Majority of the gameplay will have players exploring the planet by many means of traversal tools, such as using thrusters to jump across wider gaps, using a grapple hook to swing across platforms, or climbing up mountains. The combat in the game is rudimentary; the game offers several upgrades to the employee’s gun, but for the most part it doesn't add much and continues the point and shoot routine with no real variations. Players can also use bait to attract aliens to certain areas or have them be eaten by the meat vortex to open up a path to continue going forward. Bait may also be used to have aliens kill each other.
Defeated aliens can drop crafting materials, such as carbon and many others that are required to craft certain upgrades, gear, and tools throughout the journey. As the main character gets more improvements, they will be able to backtrack to certain areas of the planet that were not accessible before due to missing a specific upgrade or tool. Backtracking in the game is easy; as players explore the biomes they, will come across many teleportation devices that act as fast travel points. Gamers will also have access to the Javelin, which is their ship and base of operations.
Should the player-character die from a high fall or an alien bite to the face, they will respawn back at the Javelin and be forced to go back to where they originally died to pick up their loot box that contains all of the materials they’ve gathered during their last adventure. Once they pick up their loot box, they get everything back and can return to their Javelin to deposit their materials and not have to worry about dying again. If you’ve played any of the Dark Souls or Bloodborne then this mechanic will be familiar to you.

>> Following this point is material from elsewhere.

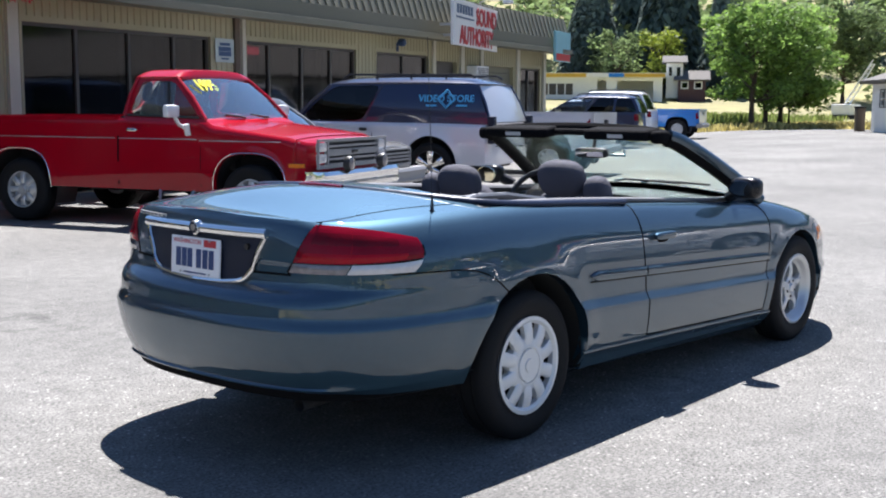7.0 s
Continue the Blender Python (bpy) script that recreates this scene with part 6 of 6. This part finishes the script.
# blue pickup at the edge of the lot
pickup("bright blue pickup truck parked beside the grass", pose(35.4, 20.6, lot_z(35.4, 20), 0, 0, 108), m_bluepaint, kind="dish", hub=0.4, roof=1.8)
build_wagon("estate_car", "dark plum and silver estate car with roof rack and painted price", "car", pose(-4.2, 7.2, -0.06, 0, 0, -74.5), m_plum, roof=1.42, words="2995", lower=m_silverpaint, kind="star", plate=True, hood=0.94, nose=0.31, L=(-2.3, 2.42))
c, b_ = build_wagon("sport_utility_vehicle", "scarlet sport utility with roof rack and painted price", "car", pose(9.0, -7.68, lot_z(9.0, -7.68), 0, 0, 128) @ Matrix.Scale(1.06, 4), m_redsuv, L=(-2.35, 2.35), W=0.86, belt=1.14, hood=1.05, roof=1.72, b=(-2.25, 0.95), r=(-2.05, 0.25), hub=0.37, sill=0.42, ax=(-1.4, 1.4), words="bars", glass=m_darkglass, arch=0.44)
bm = bmesh.new()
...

For the most part, gameplay can be fun, but it’s not for everybody. Some people will find it tedious and others will enjoy the exploration, collecting, and puzzle solving. It's also worth noting that the game does feature a cooperative online experience. So if players are looking to play with their family or a good friend then both may jump into AR-26 and have a good time exploring.
The Style, Visuals and Technical Performance
Typhoon Studios made sure to make the game cute, quirky, and hilarious. The game contains real-life action footage that's both funny and well-acted. As players progress, they will unlock new video clips to watch that are downright great in almost every aspect, though, the humor may not be for everybody, but that's subjective.
The game uses Unreal Engine 4 to power up its visuals and art style. For the most part, the game looks vivid, but not amazing or anything that gamers haven't already seen. It's bright and colorful and will most likely attract a younger audience who enjoys running, looking at bright colors, doing random stuff, and meeting goofy-looking creatures.
The music in the game is fitting, but over time it will get repetitive and a bit annoying having to listen to the same looped combat track every time players get in a big fight or a combat arena. There is also no option to turn off or adjust music volume, which is extremely bizarre for a game that is released in 2020.
Journey to the Savage Planet is being reviewed on Xbox One X and it’s sad to report that it is not capable of running at 60 frames per second, and because of that, the movement in the game feels a bit sluggish, which can be an issue when looking for a smooth platforming and combat experience. The game does not really have high levels of geometry or complex particle effects, nor was there a mode to switch to 1080p/60fps, which is strange and a bit unusual considering it is on much lower fidelity when it comes to visuals and is instead carried by its colorful art style as opposed to technical prowess like Gears 5 or Red Dead Redemption 2.
It’s not a hideous game and does the job well. However if someone is looking to be blown away and seeking a super smooth 60 FPS experience then they will have to look elsewhere. The silly humor, quirky aliens, and colorful art style, however, carry the game and make it stand out across other indie titles and the plethora of the high-budget AAA titles.
The lack of visual performance on Xbox One X is disappointing, and missing fundamental options such as being able to adjust the music volume is also questionable. Also, the gameplay may not be for everyone either and may seem boring or repetitive to some after playing for a certain period of time.
Overall, Journey to the Savage Planet is a breath of fresh air for a market that's saturated with battle royale games, FPS, third-person action, and many others. It's an indie title that's also priced at $29.99 and is not asking for the full price of $59.99. For the amount of money this game costs and for what it’s trying to achieve, it’s decent.
It won't blow anyone away, but it will act as a decent morsel before the main course meals (Final Fantasy VII Remake or DOOM Eternal). Those who are open-minded and fine with playing a game that does not take itself too seriously—and is best played when they want to relax solo or just chill out with a co-op partner— will find it's not a horrible purchase.